Well, actually, the answer is: maybe it is, and maybe it’s not. Sometimes, we do just take the quantity of money to be an exogenous variable determined by some outside – noneconomic – force, aka the Monetary Authority, which, exercising its discretion, determines – judiciously or arbitrarily, take your pick – The Quantity of Money. But sometimes we acknowledge that the quantity of money is actually determined by economic forces, and is not a purely exogenous variable; we say that money is endogenous. And sometimes we do both; we distinguish between outside (exogenous) money and inside (endogenous) money.
But if we do acknowledge that there is – or that there might be – an economic process that determines what the quantity of money is, how can we not also acknowledge that there is – or might be — some market – a market dedicated to money, and nothing but money – in which the quantity of money is determined? Let’s now pick up where I left off in Nick’s post:
2. There is a market where land is exchanged for money; a market where bonds are exchanged for money; a market where equities are exchanged for money; and markets where all other goods and services are exchanged for money. “The money market” (singular) is an oxymoron. The money markets (plural) are all those markets. A monetary exchange economy is not an economy with one central Walrasian market where anything can be exchanged for anything else. Every market is a money market, in a monetary exchange economy.
An excess demand for land is observed in the land market. An excess demand for bonds is observed in the bond market. An excess demand for equities is observed in the equity market. An excess demand for money might be observed in any market.
Yes, an excess demand for money might be observed in any market, as people tried to shed, or to accumulate, money by altering their spending on other commodities. But is there no other way in which people wishing to hold more or less money than they now hold could obtain, or dispose of, money as desired?

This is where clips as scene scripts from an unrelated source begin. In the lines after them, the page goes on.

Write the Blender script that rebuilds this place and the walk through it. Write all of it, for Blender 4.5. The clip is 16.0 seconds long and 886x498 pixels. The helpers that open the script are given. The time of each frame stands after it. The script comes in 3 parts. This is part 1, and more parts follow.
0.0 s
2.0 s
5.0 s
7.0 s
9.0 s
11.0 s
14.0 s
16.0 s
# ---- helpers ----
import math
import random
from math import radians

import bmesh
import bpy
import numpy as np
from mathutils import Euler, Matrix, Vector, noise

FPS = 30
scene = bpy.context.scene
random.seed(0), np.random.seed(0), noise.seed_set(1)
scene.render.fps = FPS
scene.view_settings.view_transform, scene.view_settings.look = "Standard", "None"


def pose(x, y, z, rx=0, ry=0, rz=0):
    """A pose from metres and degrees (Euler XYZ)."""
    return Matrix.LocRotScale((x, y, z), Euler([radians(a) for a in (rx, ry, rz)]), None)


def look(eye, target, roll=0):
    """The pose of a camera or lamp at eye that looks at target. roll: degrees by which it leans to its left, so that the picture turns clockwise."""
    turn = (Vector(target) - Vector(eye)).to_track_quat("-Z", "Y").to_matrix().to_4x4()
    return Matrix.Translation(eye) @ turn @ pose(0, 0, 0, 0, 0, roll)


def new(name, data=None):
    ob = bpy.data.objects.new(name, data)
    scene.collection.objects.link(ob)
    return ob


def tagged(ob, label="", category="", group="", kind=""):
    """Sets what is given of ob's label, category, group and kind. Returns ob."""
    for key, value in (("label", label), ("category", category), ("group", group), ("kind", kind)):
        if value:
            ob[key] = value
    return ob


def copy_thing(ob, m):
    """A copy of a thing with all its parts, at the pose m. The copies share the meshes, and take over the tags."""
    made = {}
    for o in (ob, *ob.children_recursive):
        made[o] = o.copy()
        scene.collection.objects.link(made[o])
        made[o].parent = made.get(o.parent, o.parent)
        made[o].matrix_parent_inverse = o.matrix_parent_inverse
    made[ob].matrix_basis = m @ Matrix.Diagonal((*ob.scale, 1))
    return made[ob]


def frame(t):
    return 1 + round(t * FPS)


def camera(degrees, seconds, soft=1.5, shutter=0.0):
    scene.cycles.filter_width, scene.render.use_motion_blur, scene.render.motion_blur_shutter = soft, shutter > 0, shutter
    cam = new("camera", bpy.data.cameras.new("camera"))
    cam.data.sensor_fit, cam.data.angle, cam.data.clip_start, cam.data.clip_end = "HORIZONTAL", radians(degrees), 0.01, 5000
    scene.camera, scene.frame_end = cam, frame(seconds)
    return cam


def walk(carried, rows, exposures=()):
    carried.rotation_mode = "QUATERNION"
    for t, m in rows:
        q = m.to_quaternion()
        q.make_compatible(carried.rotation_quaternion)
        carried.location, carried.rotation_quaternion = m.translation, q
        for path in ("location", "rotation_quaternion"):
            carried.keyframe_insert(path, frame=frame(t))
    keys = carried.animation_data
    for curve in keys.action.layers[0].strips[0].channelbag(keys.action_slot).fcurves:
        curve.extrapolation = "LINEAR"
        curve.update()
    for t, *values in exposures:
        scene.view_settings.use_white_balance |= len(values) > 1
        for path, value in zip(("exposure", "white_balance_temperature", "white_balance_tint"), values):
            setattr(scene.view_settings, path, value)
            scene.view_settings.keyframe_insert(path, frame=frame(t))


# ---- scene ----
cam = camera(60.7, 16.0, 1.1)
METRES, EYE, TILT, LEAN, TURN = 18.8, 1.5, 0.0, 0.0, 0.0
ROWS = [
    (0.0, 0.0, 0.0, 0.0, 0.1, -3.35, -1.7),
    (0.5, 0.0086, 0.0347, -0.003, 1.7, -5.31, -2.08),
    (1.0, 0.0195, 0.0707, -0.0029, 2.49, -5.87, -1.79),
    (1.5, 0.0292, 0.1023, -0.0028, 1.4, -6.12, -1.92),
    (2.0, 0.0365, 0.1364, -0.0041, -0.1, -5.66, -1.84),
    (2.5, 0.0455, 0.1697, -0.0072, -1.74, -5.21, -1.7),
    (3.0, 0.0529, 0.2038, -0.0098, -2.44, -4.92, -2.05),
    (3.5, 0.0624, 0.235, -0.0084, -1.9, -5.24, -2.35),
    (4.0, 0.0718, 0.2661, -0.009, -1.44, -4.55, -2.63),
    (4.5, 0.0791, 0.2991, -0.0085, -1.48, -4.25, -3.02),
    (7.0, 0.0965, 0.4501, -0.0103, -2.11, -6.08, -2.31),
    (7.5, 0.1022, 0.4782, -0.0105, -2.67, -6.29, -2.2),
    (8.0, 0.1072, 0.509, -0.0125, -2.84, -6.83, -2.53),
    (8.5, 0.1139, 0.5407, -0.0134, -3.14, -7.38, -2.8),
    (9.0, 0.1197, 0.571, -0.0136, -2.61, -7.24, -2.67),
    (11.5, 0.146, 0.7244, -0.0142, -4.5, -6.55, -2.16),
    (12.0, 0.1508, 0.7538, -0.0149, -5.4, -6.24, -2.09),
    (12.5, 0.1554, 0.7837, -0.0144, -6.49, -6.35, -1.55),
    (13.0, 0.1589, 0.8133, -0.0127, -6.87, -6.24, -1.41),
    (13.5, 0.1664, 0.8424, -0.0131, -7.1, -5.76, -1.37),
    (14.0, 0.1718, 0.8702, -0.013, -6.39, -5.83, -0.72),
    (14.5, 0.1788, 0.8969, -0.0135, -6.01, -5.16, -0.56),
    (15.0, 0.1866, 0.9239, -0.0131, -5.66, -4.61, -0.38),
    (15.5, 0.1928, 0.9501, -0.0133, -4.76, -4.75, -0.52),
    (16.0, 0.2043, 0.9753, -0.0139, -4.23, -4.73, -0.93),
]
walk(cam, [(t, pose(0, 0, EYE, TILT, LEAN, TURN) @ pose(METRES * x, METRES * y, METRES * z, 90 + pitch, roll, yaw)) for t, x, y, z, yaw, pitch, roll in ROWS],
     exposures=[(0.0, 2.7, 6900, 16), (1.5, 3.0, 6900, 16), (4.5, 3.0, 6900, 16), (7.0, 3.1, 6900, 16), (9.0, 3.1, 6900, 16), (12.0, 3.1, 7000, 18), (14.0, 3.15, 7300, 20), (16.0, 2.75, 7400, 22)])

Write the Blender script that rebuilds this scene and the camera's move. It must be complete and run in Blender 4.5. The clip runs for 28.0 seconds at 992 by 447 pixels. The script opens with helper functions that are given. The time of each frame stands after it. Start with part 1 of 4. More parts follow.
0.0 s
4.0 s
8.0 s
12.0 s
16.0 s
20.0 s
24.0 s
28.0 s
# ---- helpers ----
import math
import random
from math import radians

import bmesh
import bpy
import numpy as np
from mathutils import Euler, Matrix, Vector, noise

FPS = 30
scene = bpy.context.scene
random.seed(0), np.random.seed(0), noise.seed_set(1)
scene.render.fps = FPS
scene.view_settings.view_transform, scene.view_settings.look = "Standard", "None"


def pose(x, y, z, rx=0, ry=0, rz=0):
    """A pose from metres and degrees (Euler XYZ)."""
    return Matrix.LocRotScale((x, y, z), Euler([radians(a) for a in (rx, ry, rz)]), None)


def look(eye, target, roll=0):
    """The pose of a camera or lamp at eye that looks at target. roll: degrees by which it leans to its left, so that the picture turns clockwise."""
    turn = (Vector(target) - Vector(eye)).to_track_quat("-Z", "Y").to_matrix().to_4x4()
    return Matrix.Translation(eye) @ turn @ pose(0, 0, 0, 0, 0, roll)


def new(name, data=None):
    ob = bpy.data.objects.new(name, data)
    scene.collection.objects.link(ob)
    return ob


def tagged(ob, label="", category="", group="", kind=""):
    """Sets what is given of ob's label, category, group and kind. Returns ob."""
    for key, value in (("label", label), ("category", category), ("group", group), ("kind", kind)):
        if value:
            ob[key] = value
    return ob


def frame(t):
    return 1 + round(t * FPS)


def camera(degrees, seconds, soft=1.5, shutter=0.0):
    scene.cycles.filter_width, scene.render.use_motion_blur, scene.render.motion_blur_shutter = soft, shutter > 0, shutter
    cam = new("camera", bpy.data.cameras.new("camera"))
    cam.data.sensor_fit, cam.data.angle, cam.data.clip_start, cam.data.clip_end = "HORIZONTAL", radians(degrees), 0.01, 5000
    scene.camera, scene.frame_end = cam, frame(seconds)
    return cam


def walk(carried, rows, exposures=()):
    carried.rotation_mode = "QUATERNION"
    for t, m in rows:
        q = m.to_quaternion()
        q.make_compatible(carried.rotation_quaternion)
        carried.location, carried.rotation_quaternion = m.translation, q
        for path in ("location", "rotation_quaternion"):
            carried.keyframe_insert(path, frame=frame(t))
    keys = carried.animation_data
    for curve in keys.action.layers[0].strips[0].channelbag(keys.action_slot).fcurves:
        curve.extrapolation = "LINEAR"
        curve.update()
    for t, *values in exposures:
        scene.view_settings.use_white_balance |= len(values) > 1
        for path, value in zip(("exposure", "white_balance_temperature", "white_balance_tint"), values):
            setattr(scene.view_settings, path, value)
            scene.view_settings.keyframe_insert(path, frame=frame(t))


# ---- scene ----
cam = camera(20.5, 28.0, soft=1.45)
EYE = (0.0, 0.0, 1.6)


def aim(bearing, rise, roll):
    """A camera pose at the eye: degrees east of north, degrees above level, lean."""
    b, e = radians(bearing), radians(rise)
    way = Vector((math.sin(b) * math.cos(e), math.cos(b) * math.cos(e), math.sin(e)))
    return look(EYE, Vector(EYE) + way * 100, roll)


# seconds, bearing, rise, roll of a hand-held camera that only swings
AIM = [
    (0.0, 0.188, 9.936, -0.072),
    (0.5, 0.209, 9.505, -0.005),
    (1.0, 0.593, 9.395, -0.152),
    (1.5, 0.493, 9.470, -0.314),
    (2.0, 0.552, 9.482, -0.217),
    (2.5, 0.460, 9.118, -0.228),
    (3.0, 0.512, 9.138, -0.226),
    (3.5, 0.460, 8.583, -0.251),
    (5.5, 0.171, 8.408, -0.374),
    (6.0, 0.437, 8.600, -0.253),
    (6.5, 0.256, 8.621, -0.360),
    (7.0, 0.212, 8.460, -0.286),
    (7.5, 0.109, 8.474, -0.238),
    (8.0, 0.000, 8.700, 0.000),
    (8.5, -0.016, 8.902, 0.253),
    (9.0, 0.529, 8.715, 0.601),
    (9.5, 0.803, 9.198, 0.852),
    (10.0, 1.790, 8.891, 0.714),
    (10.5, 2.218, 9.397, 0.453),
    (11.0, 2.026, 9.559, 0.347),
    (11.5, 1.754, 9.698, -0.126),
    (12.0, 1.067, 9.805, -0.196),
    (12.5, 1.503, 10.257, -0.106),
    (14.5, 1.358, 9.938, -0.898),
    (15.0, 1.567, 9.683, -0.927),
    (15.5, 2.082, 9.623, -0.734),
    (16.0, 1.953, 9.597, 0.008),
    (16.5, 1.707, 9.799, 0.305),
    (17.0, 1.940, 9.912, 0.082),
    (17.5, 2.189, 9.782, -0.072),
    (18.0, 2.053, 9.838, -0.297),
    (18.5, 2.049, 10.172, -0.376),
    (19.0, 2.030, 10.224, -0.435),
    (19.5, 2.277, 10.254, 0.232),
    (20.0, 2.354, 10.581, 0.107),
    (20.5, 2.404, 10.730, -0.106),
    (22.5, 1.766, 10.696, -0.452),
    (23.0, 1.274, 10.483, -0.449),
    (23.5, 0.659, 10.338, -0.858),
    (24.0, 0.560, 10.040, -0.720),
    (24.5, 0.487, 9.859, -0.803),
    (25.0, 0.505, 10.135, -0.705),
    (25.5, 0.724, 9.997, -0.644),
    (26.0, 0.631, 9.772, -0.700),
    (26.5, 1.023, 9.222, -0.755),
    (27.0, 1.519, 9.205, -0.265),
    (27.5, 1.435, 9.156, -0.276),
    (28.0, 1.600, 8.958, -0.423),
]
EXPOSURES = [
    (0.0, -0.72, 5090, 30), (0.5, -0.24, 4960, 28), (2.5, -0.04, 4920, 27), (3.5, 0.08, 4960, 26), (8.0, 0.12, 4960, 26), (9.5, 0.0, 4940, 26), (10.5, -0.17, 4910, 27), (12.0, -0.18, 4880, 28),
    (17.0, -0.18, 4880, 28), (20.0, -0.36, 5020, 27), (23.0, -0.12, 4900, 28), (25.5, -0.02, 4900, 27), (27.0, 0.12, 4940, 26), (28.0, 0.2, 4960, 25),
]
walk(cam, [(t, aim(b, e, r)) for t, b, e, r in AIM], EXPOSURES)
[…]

Well, to answer that question, it helps to ask another question: what is the economic process that brings (inside) money – i.e., the money created by a presumably explicable process of economic activity — into existence? And the answer is that ordinary people exchange their liabilities with banks (or similar entities) and in return they receive the special liabilities of the banks. The difference between the liabilities of ordinary individuals and the special liabilities of banks is that the liabilities of ordinary individuals are not acceptable as payment for stuff, but the special liabilities of banks are acceptable as payment for stuff. In other words, special bank liabilities are a medium of exchange; they are (inside) money. So if I am holding less (more) money than I would like to hold, I can adjust the amount I am holding by altering my spending patterns in the ways that Nick lists in his post, or I can enter into a transaction with a bank to increase (decrease) the amount of money that I am holding. This is a perfectly well-defined market in which the public exchanges “money-backing” instruments (their IOUs) with which the banks create the monetary instruments that the banks give the public in return.
Whenever the total amount of (inside) money held by the non-bank public does not equal the total amount of (inside) money in existence, there are market forces operating by which the non-bank public and the banks can enter into transactions whereby the amount of (inside) money is adjusted to eliminate the excess demand for (supply of) (inside) money. This adjustment process does not operate instantaneously, and sometimes it may even operate dysfunctionally, but, whether it operates well or not so well, the process does operate, and we ignore it at our peril.
The rest of Nick’s post dwells on the problems caused by “price stickiness.” I may try to write another post soon about “price stickiness,” so I will just make a brief further comment about one further statement made by Nick:
Unable to increase the flow of money into their portfolios, each individual reduces the flow of money out of his portfolio.
And my comment is simply that Nick is begging the question here. He is assuming that there is no market mechanism by which individuals can increase the flow of money into their portfolios. But that is clearly not true, because most of the money in the hands of the public now was created by a process in which individuals increased the flow of money into their portfolios by exchanging their own “money-backing” IOUs with banks in return for the “monetary” IOUs created by banks.
The endogenous process by which the quantity of monetary IOUs created by the banking system corresponds to the amount of monetary IOUs that the public wants to hold at any moment of time is what is known as the Law of Reflux. Nick may believe — and may even be right — that the Law of Reflux is invalid, but if that is what Nick believes, he needs to make an argument, not assume a conclusion.